>>>

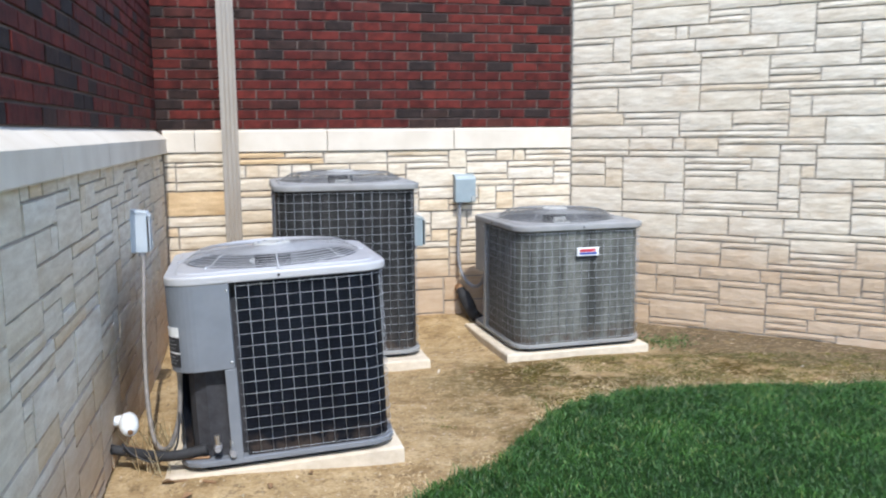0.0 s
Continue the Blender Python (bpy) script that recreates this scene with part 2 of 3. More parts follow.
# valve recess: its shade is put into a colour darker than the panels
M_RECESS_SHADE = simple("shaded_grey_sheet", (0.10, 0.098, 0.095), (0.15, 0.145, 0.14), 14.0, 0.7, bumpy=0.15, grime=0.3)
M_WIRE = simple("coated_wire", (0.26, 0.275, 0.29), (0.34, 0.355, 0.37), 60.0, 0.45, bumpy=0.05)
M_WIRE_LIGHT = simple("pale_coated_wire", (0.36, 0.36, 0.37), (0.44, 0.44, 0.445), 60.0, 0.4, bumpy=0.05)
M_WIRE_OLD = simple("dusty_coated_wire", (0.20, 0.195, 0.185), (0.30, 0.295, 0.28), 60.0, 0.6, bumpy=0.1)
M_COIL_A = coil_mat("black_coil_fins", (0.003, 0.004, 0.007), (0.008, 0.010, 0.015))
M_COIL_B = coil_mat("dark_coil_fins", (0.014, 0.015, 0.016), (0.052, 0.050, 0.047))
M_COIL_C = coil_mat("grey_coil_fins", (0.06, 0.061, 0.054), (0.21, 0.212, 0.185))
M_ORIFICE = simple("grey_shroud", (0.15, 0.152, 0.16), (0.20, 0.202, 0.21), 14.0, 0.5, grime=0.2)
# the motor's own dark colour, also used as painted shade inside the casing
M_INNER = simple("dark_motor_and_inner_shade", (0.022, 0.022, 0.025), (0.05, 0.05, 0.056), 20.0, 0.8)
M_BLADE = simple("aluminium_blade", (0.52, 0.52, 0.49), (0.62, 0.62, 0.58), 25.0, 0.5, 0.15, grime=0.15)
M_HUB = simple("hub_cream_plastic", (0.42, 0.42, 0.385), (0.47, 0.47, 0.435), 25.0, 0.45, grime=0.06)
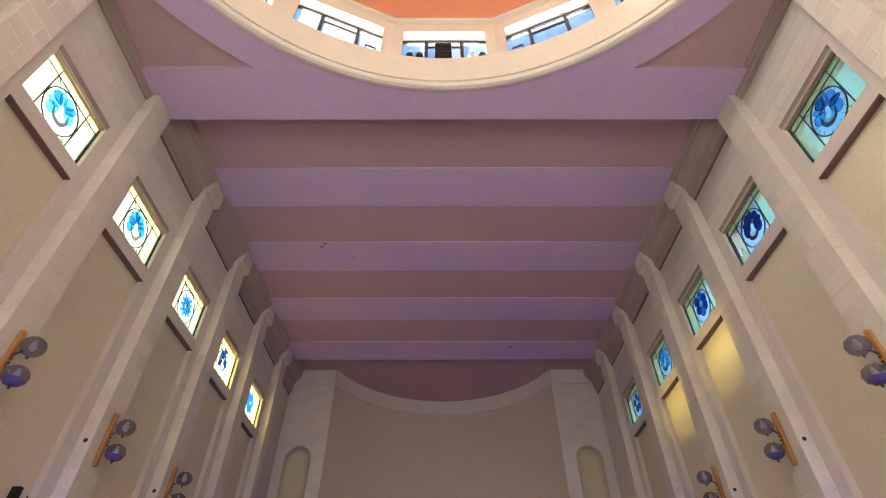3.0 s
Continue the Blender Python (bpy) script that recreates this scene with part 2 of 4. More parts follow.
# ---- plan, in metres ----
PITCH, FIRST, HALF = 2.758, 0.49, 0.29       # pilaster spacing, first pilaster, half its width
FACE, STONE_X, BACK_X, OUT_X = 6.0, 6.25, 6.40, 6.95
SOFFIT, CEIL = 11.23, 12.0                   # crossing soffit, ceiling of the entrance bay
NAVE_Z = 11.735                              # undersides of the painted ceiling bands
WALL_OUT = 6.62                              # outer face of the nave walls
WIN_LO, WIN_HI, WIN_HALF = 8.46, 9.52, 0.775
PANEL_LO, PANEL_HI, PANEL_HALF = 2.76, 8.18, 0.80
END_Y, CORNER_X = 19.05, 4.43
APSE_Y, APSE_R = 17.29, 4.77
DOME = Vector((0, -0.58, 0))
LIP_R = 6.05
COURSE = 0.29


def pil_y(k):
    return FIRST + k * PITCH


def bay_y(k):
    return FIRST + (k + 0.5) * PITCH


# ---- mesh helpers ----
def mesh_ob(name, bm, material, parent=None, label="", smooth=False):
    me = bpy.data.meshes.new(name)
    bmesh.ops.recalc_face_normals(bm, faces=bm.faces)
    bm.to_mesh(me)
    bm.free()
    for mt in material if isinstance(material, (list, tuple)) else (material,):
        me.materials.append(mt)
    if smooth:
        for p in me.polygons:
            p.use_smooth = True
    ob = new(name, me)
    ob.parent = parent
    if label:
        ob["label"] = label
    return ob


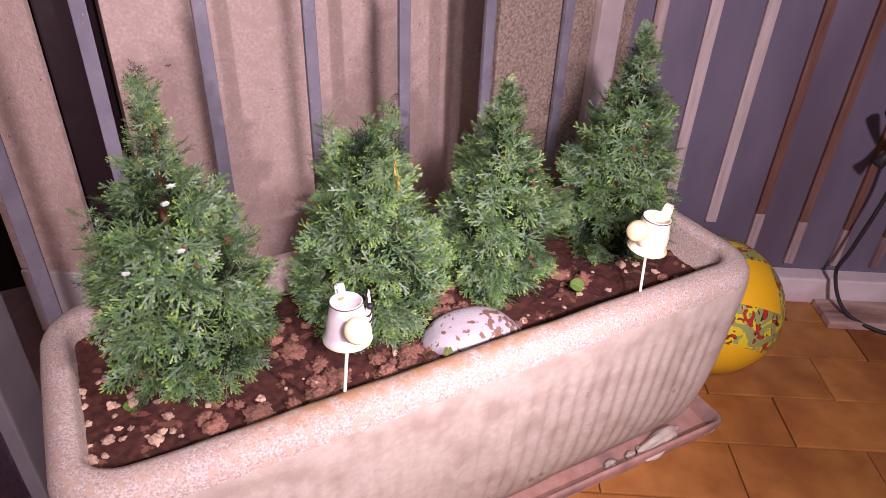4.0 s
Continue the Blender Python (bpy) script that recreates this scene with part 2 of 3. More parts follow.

<<<

**THE REQUEST**
Repeat all the data as it stands, dropping any images it holds.

**FULL OUTPUT**
0.0 s
Continue the Blender Python (bpy) script that recreates this scene with part 2 of 3. More parts follow.
# valve recess: its shade is put into a colour darker than the panels
M_RECESS_SHADE = simple("shaded_grey_sheet", (0.10, 0.098, 0.095), (0.15, 0.145, 0.14), 14.0, 0.7, bumpy=0.15, grime=0.3)
M_WIRE = simple("coated_wire", (0.26, 0.275, 0.29), (0.34, 0.355, 0.37), 60.0, 0.45, bumpy=0.05)
M_WIRE_LIGHT = simple("pale_coated_wire", (0.36, 0.36, 0.37), (0.44, 0.44, 0.445), 60.0, 0.4, bumpy=0.05)
M_WIRE_OLD = simple("dusty_coated_wire", (0.20, 0.195, 0.185), (0.30, 0.295, 0.28), 60.0, 0.6, bumpy=0.1)
M_COIL_A = coil_mat("black_coil_fins", (0.003, 0.004, 0.007), (0.008, 0.010, 0.015))
M_COIL_B = coil_mat("dark_coil_fins", (0.014, 0.015, 0.016), (0.052, 0.050, 0.047))
M_COIL_C = coil_mat("grey_coil_fins", (0.06, 0.061, 0.054), (0.21, 0.212, 0.185))
M_ORIFICE = simple("grey_shroud", (0.15, 0.152, 0.16), (0.20, 0.202, 0.21), 14.0, 0.5, grime=0.2)
# the motor's own dark colour, also used as painted shade inside the casing
M_INNER = simple("dark_motor_and_inner_shade", (0.022, 0.022, 0.025), (0.05, 0.05, 0.056), 20.0, 0.8)
M_BLADE = simple("aluminium_blade", (0.52, 0.52, 0.49), (0.62, 0.62, 0.58), 25.0, 0.5, 0.15, grime=0.15)
M_HUB = simple("hub_cream_plastic", (0.42, 0.42, 0.385), (0.47, 0.47, 0.435), 25.0, 0.45, grime=0.06)
3.0 s
Continue the Blender Python (bpy) script that recreates this scene with part 2 of 4. More parts follow.
# ---- plan, in metres ----
PITCH, FIRST, HALF = 2.758, 0.49, 0.29       # pilaster spacing, first pilaster, half its width
FACE, STONE_X, BACK_X, OUT_X = 6.0, 6.25, 6.40, 6.95
SOFFIT, CEIL = 11.23, 12.0                   # crossing soffit, ceiling of the entrance bay
NAVE_Z = 11.735                              # undersides of the painted ceiling bands
WALL_OUT = 6.62                              # outer face of the nave walls
WIN_LO, WIN_HI, WIN_HALF = 8.46, 9.52, 0.775
PANEL_LO, PANEL_HI, PANEL_HALF = 2.76, 8.18, 0.80
END_Y, CORNER_X = 19.05, 4.43
APSE_Y, APSE_R = 17.29, 4.77
DOME = Vector((0, -0.58, 0))
LIP_R = 6.05
COURSE = 0.29


def pil_y(k):
    return FIRST + k * PITCH


def bay_y(k):
    return FIRST + (k + 0.5) * PITCH


# ---- mesh helpers ----
def mesh_ob(name, bm, material, parent=None, label="", smooth=False):
    me = bpy.data.meshes.new(name)
    bmesh.ops.recalc_face_normals(bm, faces=bm.faces)
    bm.to_mesh(me)
    bm.free()
    for mt in material if isinstance(material, (list, tuple)) else (material,):
        me.materials.append(mt)
    if smooth:
        for p in me.polygons:
            p.use_smooth = True
    ob = new(name, me)
    ob.parent = parent
    if label:
        ob["label"] = label
    return ob


4.0 s
Continue the Blender Python (bpy) script that recreates this scene with part 2 of 3. More parts follow.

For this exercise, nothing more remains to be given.